-- Start of Data lines --
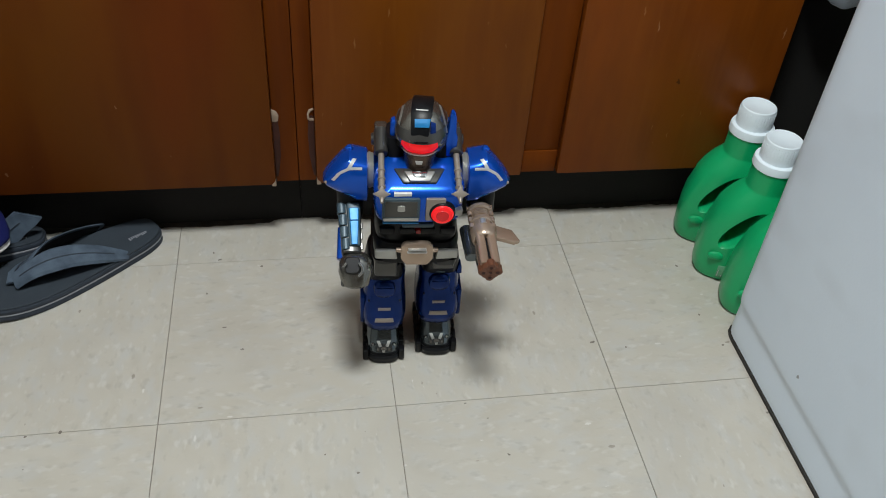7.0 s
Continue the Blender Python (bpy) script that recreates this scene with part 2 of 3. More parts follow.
def thing(name, label, category, m=None, group="", kind=""):
    ob = new(name)
    ob.empty_display_size = 0.05
    ob.matrix_world = m if m else Matrix()
    return tagged(ob, label, category, group, kind)


def box(x0, x1, y0, y1, z0, z1, bevel=0.0, seg=2):
    bm = bmesh.new()
    bmesh.ops.create_cube(bm, size=1)
    for v in bm.verts:
        v.co = Vector((x0 + (v.co.x + 0.5) * (x1 - x0), y0 + (v.co.y + 0.5) * (y1 - y0), z0 + (v.co.z + 0.5) * (z1 - z0)))
    if bevel:
        bmesh.ops.bevel(bm, geom=bm.edges[:], offset=bevel, segments=seg, profile=0.5, affect="EDGES")
    return bm


def loft(secs, seg=28, m=None):
    """Rings (height, centre x, centre y, half x, half y, squareness) joined along z and closed at both ends."""
    bm = bmesh.new()
    rings = []
    for h, cx, cy, rx, ry, p in secs:
        ring = []
        for i in range(seg):
            a = 2 * math.pi * i / seg
            c, s = math.cos(a), math.sin(a)
            ring.append(bm.verts.new((cx + rx * math.copysign(abs(c) ** (2 / p), c), cy + ry * math.copysign(abs(s) ** (2 / p), s), h)))
        rings.append(ring)
    for a, b in zip(rings, rings[1:]):
        for i in range(seg):
            j = (i + 1) % seg
            bm.faces.new((a[i], a[j], b[j], b[i]))
    bm.faces.new(rings[0][::-1])
    bm.faces.new(rings[-1])
    if m:
        bm.transform(m)
    return bm


def prism(outline, depth, bevel=0.0, m=None):
    """A flat outline in x, y, raised along z by depth."""
    bm = bmesh.new()
    f = bm.faces.new([bm.verts.new((x, y, 0)) for x, y in outline])
    r = bmesh.ops.extrude_face_region(bm, geom=[f])
    top = [v for v in r["geom"] if isinstance(v, bmesh.types.BMVert)]
    bmesh.ops.translate(bm, verts=top, vec=(0, 0, depth))
    if bevel:
        bmesh.ops.bevel(bm, geom=bm.edges[:], offset=bevel, segments=2, profile=0.5, affect="EDGES")
    if m:
        bm.transform(m)
    return bm


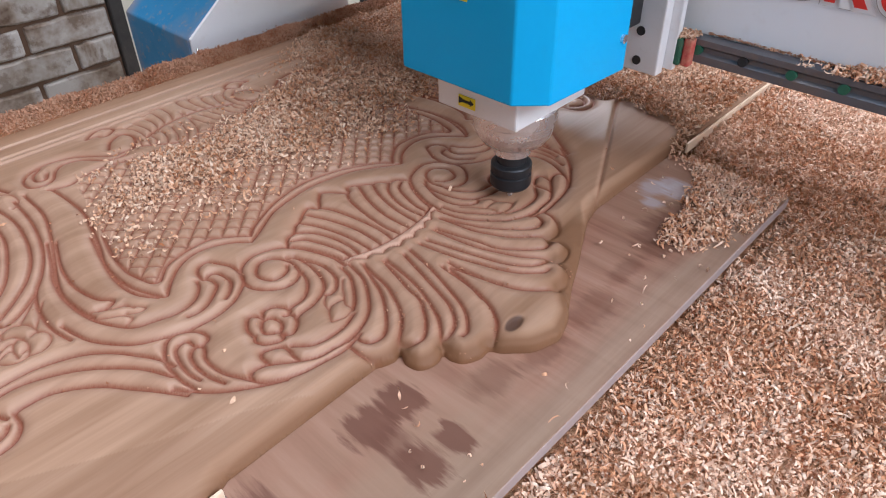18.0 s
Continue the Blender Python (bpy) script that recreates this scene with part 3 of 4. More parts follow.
SPINE_EDGE = []
for a, b in zip((-54, -39, -25, -8, 9, 25, 39), (-39, -25, -8, 9, 25, 39, 54)):
    arc = [(a + (b - a) * k / 6, float(spine_v(a + (b - a) * k / 6)) + 4.2 * math.sin(math.pi * k / 6)) for k in range(7)]
    stamp(groove, spline(arc), 4.6, 1.4, 4.4)
    SPINE_EDGE += arc
SPINE = np.vstack([SPINE_EDGE, [(54, 360), (38, 354.5), (12, 350), (-10, 349), (-31, 352), (-48, 358)]])
spine = inside(SPINE, UU, VV)
groove = np.where(spine, groove * 0.35, groove)

# scribed lines along the shoulders
LINE_L = ([-358, -261, -212, -150, -120], [355, 305, 286, 256, 246])
LINE_R = ([120, 150, 376, 420], [232, 247, 361, 383])
stamp(groove, spline([(152, 248), (230, 287.5), (300, 323), (376, 361)]), 3.0, 1.3, 2.4)

# straight mouldings along the far edge
for v in (735, 745, 768):
    groove[:] = np.maximum(groove, 2.4 * np.exp(-((VV - v) / 1.9) ** 2))

# trellis of crossing grooves within the two fields
PITCH = 13.4
trellis = np.zeros_like(groove)
for sign in (1, -1):
    s = (UU * sign + VV) / math.sqrt(2)
    off = np.abs((s / PITCH + 0.5) % 1 - 0.5) * PITCH
    trellis = np.maximum(trellis, 4.0 * (0.6 * np.exp(-(off / 1.4) ** 2) + 0.4 * np.exp(-(off / 3.6) ** 2)))
FIELD_OVAL = spline([(-245, 688), (-260, 695), (-271, 691), (-282, 678), (-294, 661), (-310, 646), (-330, 637), (-348, 632), (-367, 631), (-378, 622), (-392, 609), (-408, 604), (-417, 598), (-420, 580), (-418, 555), (-411, 536), (-400, 519), (-386, 507), (-366, 498), (-344, 493), (-324, 493), (-309, 500), (-291, 513), (-275, 530), (-258, 558), (-249, 582), (-239, 618), (-237, 651), (-239, 677)], True)
FIELD_MID = spline([(-1, 655), (-40, 640), (-85, 648), (-110, 655), (-132, 652), (-150, 640), (-160, 600), (-165, 570), (-174, 542), (-181, 512), (-184, 482), (-181, 464), (-177, 451), (-172, 449), (-167, 454), (-158, 463), (-143, 468), (-126, 470), (-111, 468), (-96, 457), (-86, 447), (-78, 452), (-62, 466), (-45, 477), (-18, 484), (-1, 486)])
FIELD_MID = np.vstack([FIELD_MID, FIELD_MID[::-1] * (-1, 1)])
for field in (FIELD_OVAL, FIELD_OVAL * (-1, 1), FIELD_MID):
    mask = inside(field, UU, VV)
    groove = np.where(mask, np.maximum(groove, trellis), groove)

# crest: scalloped outline, worn down towards its edge
CREST = spline([(-117, 280), (-117, 270), (-114, 261), (-108, 256), (-98, 253), (-91, 254), (-95, 245), (-93, 235), (-86, 230), (-77, 229), (-70, 231), (-70, 224), (-66, 215), (-54, 209), (-44, 209), (-39, 201), (-32, 194), (-22, 185), (-5, 179), (0, 178)])
CREST = np.vstack([CREST, CREST[::-1] * (-1, 1)])
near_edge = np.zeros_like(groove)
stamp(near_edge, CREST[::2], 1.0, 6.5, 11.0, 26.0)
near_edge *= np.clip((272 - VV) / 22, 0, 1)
au = np.abs(UU)
CROWN = inside(np.vstack([CREST, [(118, 330), (-118, 330)]]), UU, VV)
# foot of the panel on the plywood: close under the petals on one side, a straight web on the other
FOOT_U = [-660, -258, -238, -137, -112, -94, -93, 32, 33, 58, 84, 117, 145, 169, 300, 328, 342, 660]
FOOT_V = [247, 247, 256, 258, 258, 256, 400, 400, 192, 206, 218, 235, 249, 255, 255, 252, 247, 247]
foot_v = np.interp(UU, FOOT_U, FOOT_V)
keep = CROWN | (VV > foot_v) | (VV > 300)


def distance(line, u0, u1, v1, far=60.0):
    """Distance from every place of a stretch to a line."""
    d = np.full_like(UU, far)
    i0, i1 = np.searchsorted(GU, (u0, u1))
    j1 = np.searchsorted(GV, v1)
    for u, v in line:
        np.minimum(d[i0:i1, :j1], np.hypot(GU[i0:i1, None] - u, GV[None, :j1] - v), out=d[i0:i1, :j1])
    return d


foot_line = np.array([(u, np.interp(u, FOOT_U, FOOT_V)) for u in np.concatenate([np.arange(-256, -94, 1.5), np.arange(30, 345, 1.5)])])
to_foot = distance(foot_line, -300, 390, 330)
to_crest = distance(CREST[::3], 0, 180, 290)
web = np.where(~CROWN & (UU > 20) & (UU < 150) & (VV > foot_v), 5.0 + 9.0 * to_crest / (to_crest + to_foot + 0.5), 0.0)
web *= np.clip((150 - UU) / 45, 0, 1) * np.clip((270 - VV) / 14, 0, 1)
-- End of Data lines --
### Aim of the exercise
Your task is to restate word for word the lines from the top of the data to the line containing "return tagged(ob, label, category, group, kind)", both ends included, with every picture left out.

### Answer to this problem
7.0 s
Continue the Blender Python (bpy) script that recreates this scene with part 2 of 3. More parts follow.
def thing(name, label, category, m=None, group="", kind=""):
    ob = new(name)
    ob.empty_display_size = 0.05
    ob.matrix_world = m if m else Matrix()
    return tagged(ob, label, category, group, kind)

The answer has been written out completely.